Par ailleurs, si la responsabilité délictuelle de la SCP Perriquet Barreneche Crespy à l'égard de Monsieur Y est établie sur le fondement de l'article 1382 du code civil, Monsieur Y ne justifie pas en premier lieu de la réalité d'un préjudice moral résultant de la nullité des saisies pratiquées alors même que, au moment où ces poursuites ont été engagées, il était débiteur a minima, selon ses propres écritures, de la contribution pour le mois de décembre 2007 qu'il n'a réglée que le 30 janvier 2008 de sorte que l'engagement d'actes d'exécution forcée à son encontre ne pouvait présenter un caractère abusif.

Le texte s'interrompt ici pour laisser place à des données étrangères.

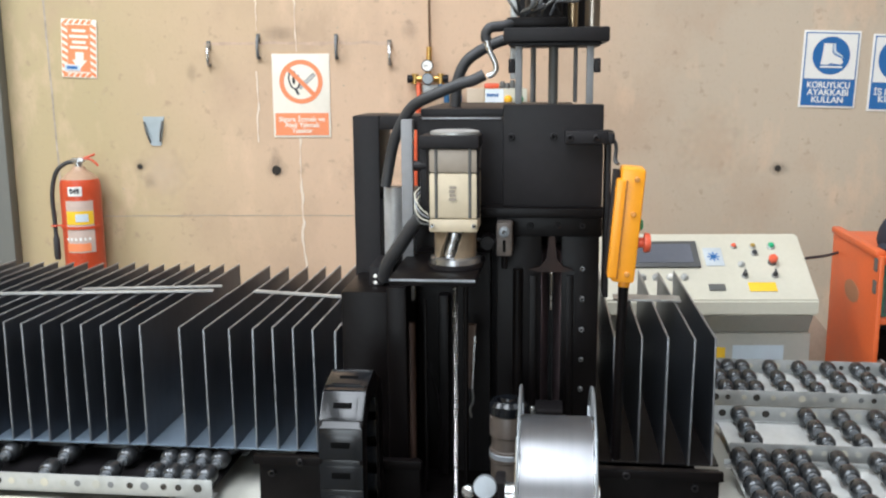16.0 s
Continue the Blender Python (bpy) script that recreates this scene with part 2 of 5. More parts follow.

D'autre part, il est établi que la SCP Perriquet Barreneche Crespy a, dès réception de l'assignation par laquelle elle a eu connaissance de son erreur de rédaction des actes litigieux, donné mainlevée de la saisie attribution et dressé un nouveau procès-verbal d'indisponibilité remplaçant et annulant le précédent.

Enfin, il y a lieu de constater que la SCP Perriquet Barreneche Crespy a offert à Monsieur Y de conserver à sa charge les frais afférents aux actes de saisie annulés et de rembourser, sur présentation des justificatifs, les frais bancaires supportés par Monsieur Y du fait de la saisie attribution irrégulière.

Ces mesures de réparation du préjudice économique de Monsieur Y, offertes par la SCP Perriquet Barreneche Crespy et reprises dans le jugement entrepris, apparaissent dans ces conditions satisfactoires et Monsieur Y sera débouté du surplus de sa demande de dommages et intérêts non justifié.

Le jugement entrepris doit en conséquence être confirmé.

Sur la demande en paiement de dommages et intérêts de Monsieur Y à l'encontre de

Madame X pour appel abusif.

Le seul fait pour Madame X de faire valoir ses droits devant la Cour est insuffisant à établir le caractère abusif de son appel alors même que l'annulation des actes de poursuite n'est pas du fait de l'appelante.

Monsieur Y doit donc être débouté de ce chef.

Sur les frais irrépétibles :

Il n'apparaît pas inéquitable de laisser les frais irrépétibles à la charge de chacune des parties.

Par ces motifs

Confirme le jugement entrepris.

Y ajoutant :

Déboute Monsieur Y de sa demande de dommages et intérêts à l'encontre de Madame Bottin pour appel abusif.

Rejette les demandes des parties au titre de l'article 700 du code de procédure civile.

Condamne Madame Martine Lyannas épouse Bottin au paiement des dépens d'appel dont distraction en vertu de l'article 699 du code de procédure civile.